BORN - 9 September 1880, bountiful, Davis Co. Utah.
BLESSED - 4 Nov. 1880 by Mark Cook (grandfather) in Bountiful 1st Ward, Bountiful, Utah
BAPTIZED - 26 May 1889 by Thomas Waddoups in Bountiful, Utah
CONFIRMED - 26 May 1889, by John H. Barlowin, Bountiful 1st Ward
DEACON - 20 Mar. 1895
ELDER AND ENDOWED in the Salt Lake Temple, Oct 1902, Church of Jesus Christ of Latter Day Saints
PATRIARCHAL BLESSING given by Judson Tohman, 16 Jan. 1905
MARRIED - 30 Mar. 1905 to Laura Blanche Clark in the LDS Salt Lake Temple
CHILDREN - LaRue Cook Rowsell Bowen, 20 April 1906
Norma Cook Chugg, 217 Jan. 1908
Maurine Cook Hegemier, 27 Nov. 1909
PARENTS - Father: Amos Cook. Mother: Mary Francis Peel
DIED - 7 Dec. 1909 in Layton, Davis Co., Utah in a hospital of Typhoid Fever. Buried in Bountiful, Utah
GRADE SCHOOL - in Bountiful, Davis, Utah
HIGH SCHOOL - Bountiful High
MISSION - for The Church of Jesus Christ of Latter Day Saints to Great Britain. He was 22 years of age. He was sent on the 13 Nov. 1902. Sailed on the Canadian Steamship Line. He labored mostly on his mission at Bristol England, being President of the Bristol Conference. He was released from his mission, 15 Nov. 1904, arriving home in the early part of December. He and my mother Laura Blanch Clark were married in a few months later on 30 Mar. 1905 in the Salt Lake Temple.

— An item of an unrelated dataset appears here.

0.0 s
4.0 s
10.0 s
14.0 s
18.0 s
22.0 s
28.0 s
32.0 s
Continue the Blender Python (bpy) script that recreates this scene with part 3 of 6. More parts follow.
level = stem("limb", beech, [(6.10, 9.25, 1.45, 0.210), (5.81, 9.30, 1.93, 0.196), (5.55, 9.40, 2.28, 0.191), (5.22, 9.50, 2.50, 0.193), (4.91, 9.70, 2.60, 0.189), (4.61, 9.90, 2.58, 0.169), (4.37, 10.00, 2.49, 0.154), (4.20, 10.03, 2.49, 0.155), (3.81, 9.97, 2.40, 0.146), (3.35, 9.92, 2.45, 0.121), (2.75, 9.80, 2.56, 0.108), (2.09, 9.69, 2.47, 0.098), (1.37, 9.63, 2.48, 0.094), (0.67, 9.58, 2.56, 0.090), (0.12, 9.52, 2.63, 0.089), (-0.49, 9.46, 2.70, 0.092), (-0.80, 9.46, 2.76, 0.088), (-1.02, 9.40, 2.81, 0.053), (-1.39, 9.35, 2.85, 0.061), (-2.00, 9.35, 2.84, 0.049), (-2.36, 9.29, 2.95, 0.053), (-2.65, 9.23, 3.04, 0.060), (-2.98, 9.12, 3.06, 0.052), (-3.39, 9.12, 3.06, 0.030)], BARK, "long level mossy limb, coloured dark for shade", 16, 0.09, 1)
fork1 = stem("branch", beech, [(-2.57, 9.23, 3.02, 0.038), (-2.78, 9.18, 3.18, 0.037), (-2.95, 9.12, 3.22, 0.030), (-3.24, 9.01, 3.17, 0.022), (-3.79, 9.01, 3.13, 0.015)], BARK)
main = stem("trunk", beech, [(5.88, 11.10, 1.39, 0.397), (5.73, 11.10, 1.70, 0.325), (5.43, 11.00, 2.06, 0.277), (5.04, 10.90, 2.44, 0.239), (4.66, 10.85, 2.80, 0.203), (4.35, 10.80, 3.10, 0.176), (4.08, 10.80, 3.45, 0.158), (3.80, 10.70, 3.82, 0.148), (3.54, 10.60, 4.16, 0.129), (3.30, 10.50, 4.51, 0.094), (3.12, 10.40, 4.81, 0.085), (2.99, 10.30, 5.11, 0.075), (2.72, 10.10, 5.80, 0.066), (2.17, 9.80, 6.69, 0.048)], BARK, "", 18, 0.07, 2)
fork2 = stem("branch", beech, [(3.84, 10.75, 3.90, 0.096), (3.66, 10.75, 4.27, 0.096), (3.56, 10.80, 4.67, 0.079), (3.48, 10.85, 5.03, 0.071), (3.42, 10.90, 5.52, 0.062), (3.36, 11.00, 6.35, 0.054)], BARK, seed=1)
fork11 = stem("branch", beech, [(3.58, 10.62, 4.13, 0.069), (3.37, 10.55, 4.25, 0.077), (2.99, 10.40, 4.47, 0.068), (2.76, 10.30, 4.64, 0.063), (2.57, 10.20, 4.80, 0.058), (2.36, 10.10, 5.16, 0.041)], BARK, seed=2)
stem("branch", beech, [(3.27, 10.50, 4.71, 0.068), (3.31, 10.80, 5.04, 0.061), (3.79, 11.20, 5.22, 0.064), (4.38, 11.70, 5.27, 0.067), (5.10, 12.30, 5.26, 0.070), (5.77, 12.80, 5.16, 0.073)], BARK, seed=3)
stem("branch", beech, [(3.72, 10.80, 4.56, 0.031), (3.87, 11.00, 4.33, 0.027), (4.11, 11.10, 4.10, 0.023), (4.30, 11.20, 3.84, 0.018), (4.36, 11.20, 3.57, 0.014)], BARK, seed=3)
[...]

EMPLOYMENT - He worked for his father on their farm in Bountiful after school and during the summer in his youth.
After he and Laura were married they lived in Bountiful where he was a farmer. A few months later he took early garden fruits and vegetables to growers- farmers markets in Salt Lake City.
In the early fall of 1905 they moved to salt Lake City, Mark was a street car conductor for a few or several months. Being their first child, I was born in Salt Lake City, near the Utah State Capital Building, 20 April 1906. I was about 6 months old when they moved to Syracuse, Davis, Utah. My sisters, Norma and Maurine were born in Syracuse. Mark and Laura purchased land in Syracuse, half of it give to them by his father Amos Cook. Mother paid for the other half of the farm land with money from the bank stock his father Ezra Thompson Clark gave her. This is Farmington Bank Stock from the bank in Farmington, Utah, the bank her father started. They built a home, and worked hard on this farm, of 26 2/3 acres. They planted a 10 acre apple orchard and raised alfalfa hay, which they sold to customers in Ogden, Utah. They also raised tomatoes and sold them to a cannery.

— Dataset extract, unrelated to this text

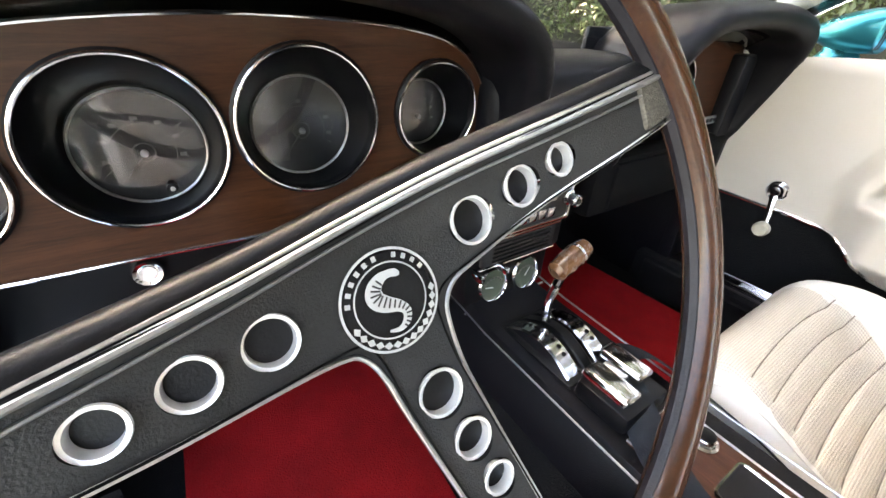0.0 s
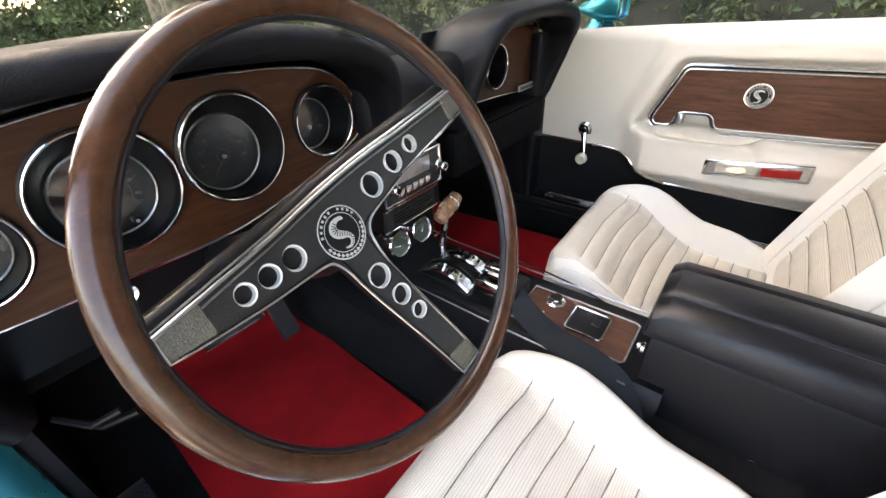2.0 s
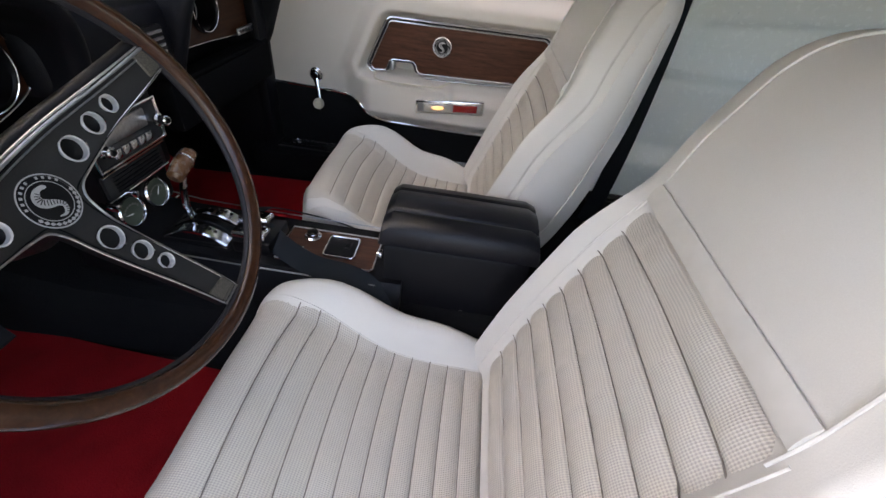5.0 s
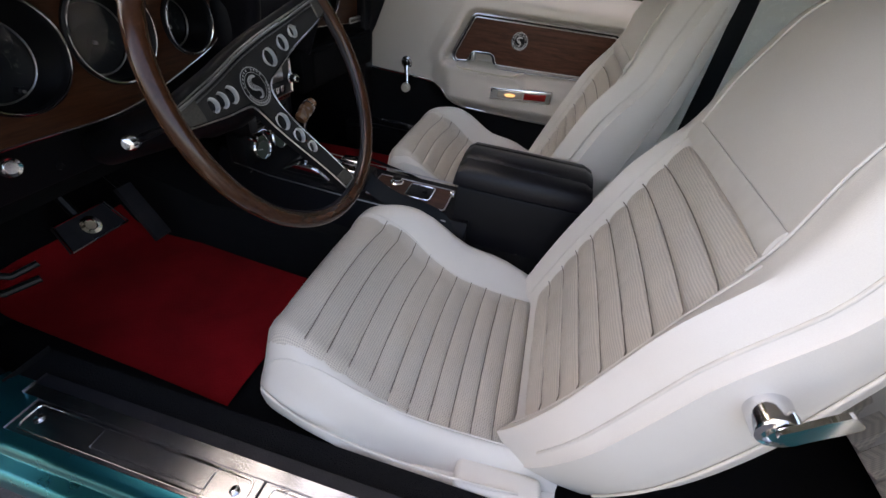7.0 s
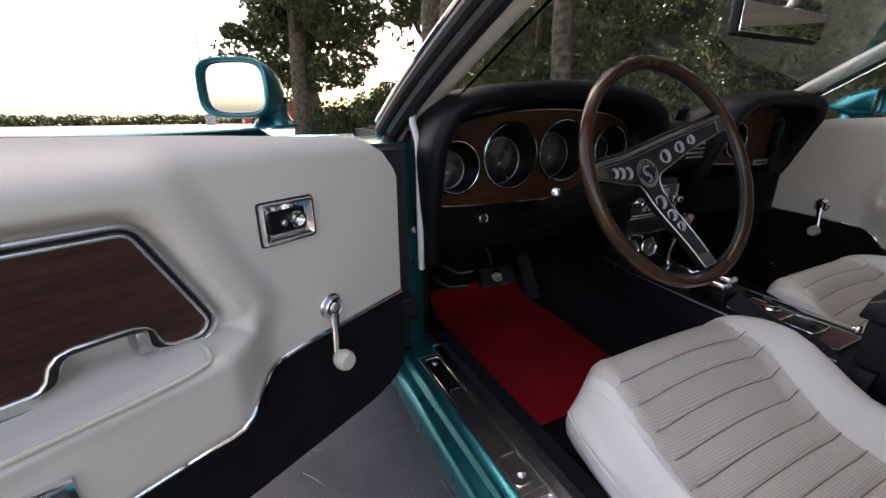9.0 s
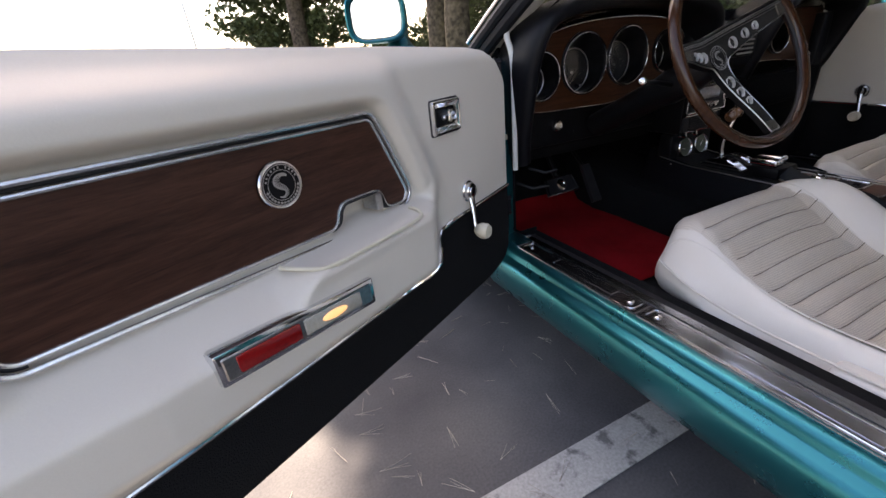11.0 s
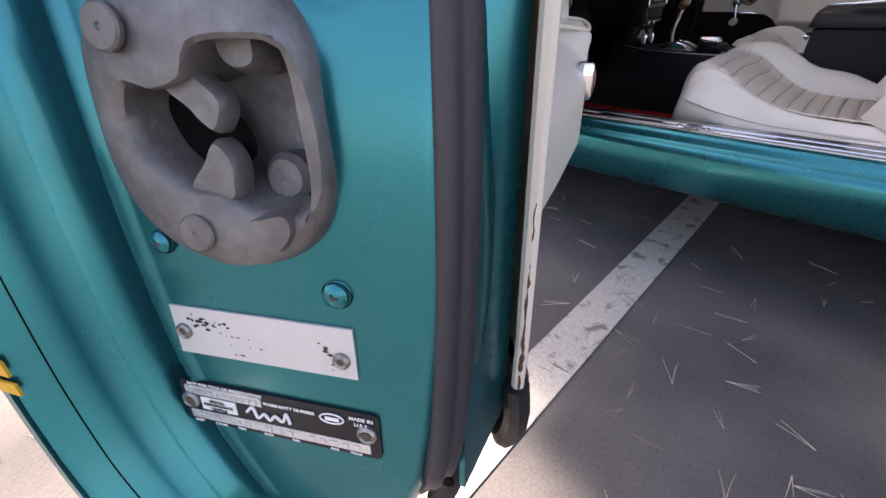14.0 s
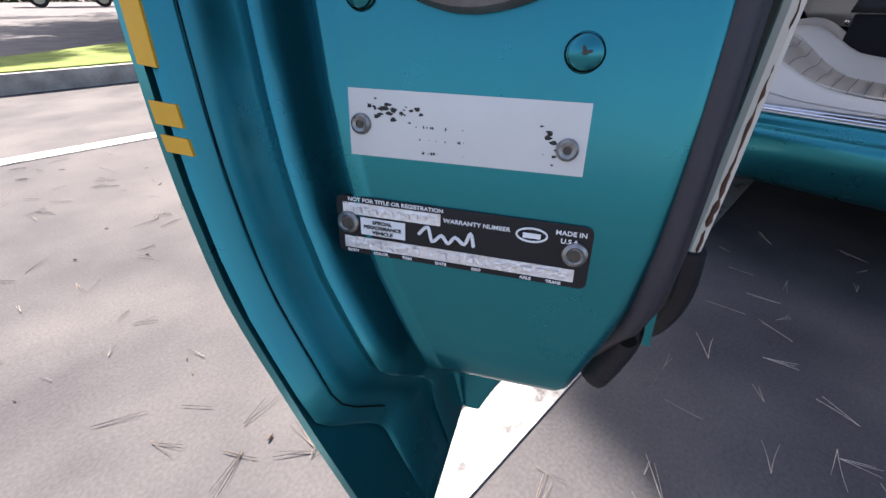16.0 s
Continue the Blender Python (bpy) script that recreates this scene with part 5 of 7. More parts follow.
    rim += [bp(u, 0.9985, bfront(u, 0.9985) + 0.001) for u in (-0.85, -0.5, 0.0, 0.5, 0.85)]
    rim += [bp(0.95, over(k), bfront(0.95, over(k)) + 0.0008) for k in range(37, 1, -1)]
    part("back_welt", tube(B(), rim, 0.0022, 8), PIPING, seat, "cream welt round the backrest")
    for sg in (-1, 1):
        part("rear_welt", tube(B(), [bp(sg * 0.985, t, -0.70 * depth(t)) for t in [0.05 + 0.86 * k / 30 for k in range(31)]], 0.0020, 8), PIPING, seat, "cream welt at the back edge")
    # folding lever and side pivot on the outer side
    lx = ox * 0.262
    lev = part("fold_lever", loft(B(), [[P(lx + ox * dx, -0.660 - 0.030 * f + sy * hw, 0.712 + 0.048 * f + sz * hw) for dx, sy, sz in ((0.0, 0.85, 0.53), (0.0, -0.85, -0.53), (0.006, -0.85, -0.53), (0.006, 0.85, 0.53))] for f, hw in ((0.0, 0.006), (0.08, 0.009), (0.3, 0.0085), (0.7, 0.009), (0.94, 0.0085), (1.0, 0.006))]), CHROME, seat, "bright seat folding lever")
    part("lever_boss", lathe(B(), [(0.020, -0.03), (0.020, 0.010), (0.018, 0.014), (0.013, 0.015), (0.012, 0.012), (0.009, 0.012), (0.008, 0.016), (0, 0.016)], P(ox * 0.246, -0.662, 0.710), (ox, 0, 0), 28), CHROME, lev, "round chrome pivot")
    part("hinge_cover", rbox(B(), P(-0.252 if ox < 0 else 0.205, -0.535, 0.368), P(-0.205 if ox < 0 else 0.252, -0.405, 0.398), 0.010, 3), CREAM, seat, "cream hinge cover")
    return seat


bucket_seat(-0.320, 1, 0.0, "cream vinyl bucket seat with knitted pleats, behind the steering wheel", -1)
bucket_seat(0.372, 1, 0.062, "cream vinyl bucket seat with knitted pleats, on the passenger side", 1)

# rear bench
rear = part("rear_bench", rbox(B(), (-0.60, -1.60, 0.36), (0.60, -1.08, 0.50), 0.05, 4), CREAM, body, "cream pleated rear bench in shadow")
for k in range(22):
    x = lerp(-0.56, 0.56, (k + 0.5) / 22)
    part("bench_pleat", tube(B(), [V(x, y, z) for y, z in ((-1.55, 0.492), (-1.3, 0.498), (-1.13, 0.492), (-1.09, 0.46), (-1.075, 0.40))], 0.024, 8, flat=0.5), KNIT, rear)
part("bench_back", rbox(B(), (-0.60, -1.72, 0.45), (0.60, -1.58, 0.92), 0.05, 4), CREAM, rear, "cream bench back")

# shoulder belt hanging behind the passenger seat
belt = thing("shoulder_belt", (0.60, -0.85, 1.1), "black shoulder belt hanging from the roof rail", "seat belt")
bp_ = spline([V(0.648, -0.885, 1.13), V(0.628, -0.875, 1.07), V(0.592, -0.865, 0.98), V(0.564, -0.86, 0.86), V(0.558, -0.86, 0.70), V(0.552, -0.855, 0.55), V(0.548, -0.845, 0.42), V(0.546, -0.83, 0.33)], 6)
part("webbing", tube(B(), bp_, 0.026, 8, flat=0.07, up=(-0.8, 0.55, 0.1)), BELT, belt, "black belt webbing")
part("belt_anchor", lathe(B(), [(0.02, 0), (0.02, 0.01), (0.012, 0.016), (0, 0.016)], (0.640, -0.895, 1.13), (-1, 0.2, -0.3), 18), CHROME, belt, "chrome roof anchor")

# ---- centre console ----
con = thing("centre_console", (0.02, -0.05, 0.42), "black floor console with walnut inlay and chrome selector", "console")


def con_ring(y, w, z0, z1):
    return [V(0.025 + x, y, z) for x, z in ((-w - 0.045, z0), (-w - 0.02, lerp(z0, z1, 0.6)), (-w, z1 - 0.012), (-w + 0.012, z1), (w - 0.012, z1), (w, z1 - 0.012), (w + 0.02, lerp(z0, z1, 0.6)), (w + 0.045, z0))]


part("console_body", loft(B(), [con_ring(y, w, 0.33, z) for y, w, z in ((0.36, 0.07, 0.535), (0.26, 0.085, 0.515), (0.20, 0.09, 0.505), (0.05, 0.092, 0.500), (-0.05, 0.092, 0.498), (-0.25, 0.092, 0.498), (-0.30, 0.092, 0.498))]), BLACK, con, "black moulded console body")
for x in (-0.068, 0.118):
    part("bright_line", tube(B(), [V(x, 0.30, 0.52), V(x, 0.2, 0.506), V(x, 0.0, 0.5), V(x, -0.25, 0.4985)], 0.0016, 6), WORN, con)
inl = [V(x, y, 0.5025) for x, y in ((-0.034, -0.036), (0.072, -0.036), (0.072, -0.228), (0.067, -0.236), (-0.028, -0.236), (-0.034, -0.230))]
part("walnut_inlay", slab(B(), inl, (0, 0, 0.004)), WOOD_Y, con, "walnut veneer inlay")
part("inlay_trim", tube(B(), [p + V(0, 0, 0.001) for p in inl], 0.0018, 6, True), WORN, con, "bright inlay trim")
lt = part("cigar_lighter", lathe(B(), [(0.017, 0), (0.018, 0.004), (0.015, 0.006), (0.013, 0.004), (0.0125, 0.012), (0.010, 0.015), (0.006, 0.013), (0, 0.013)], (0.046, -0.088, 0.502), (0, 0, 1), 30), CHROME, con, "chrome cigar lighter")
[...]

He dug a well for water near the house, worked very hard. Soon after this he was taken ill and taken to the hospital in Layton, Utah where he died of Typhoid Fever, just 10 days after their third daughter was born, who is Maurine Cook Hegemier. He never was able to see her. There was a short funeral in our home. I was 3 years and 7 months old and I remember a man picking me up for me to see my father in his casket. I believe it was Brigham Holbrook who picked me up, Mark's cousin. A large funeral for our father was held in the large white chapel Bountiful First Ward and he was buried in the Bountiful Cemetery. He died 7 Dec. 1909. He was 29 years old, and our mother was also 29 years of age. Mother lived there for a short time, also in Bountiful for a visit, then she built a small home in Farmington near her brothers an sisters. Then in 1913 she married Joseph A. Silver In later years Mother traded the farm for an apartment House in Salt Lake City.
Mark Cook was tall and slender, blue eyes, dark hair, and handsome.
ACTIVITIES - He was active in the Church of Jesus Christ of Latter Day Saints. He had been a Sunday School Teacher. Worked in the M.I.P. of the Church for young people. Missionary work and priesthood work and other duties. He was Ward Clerk in the Syracuse Ward at the time of his death. Liked book, music.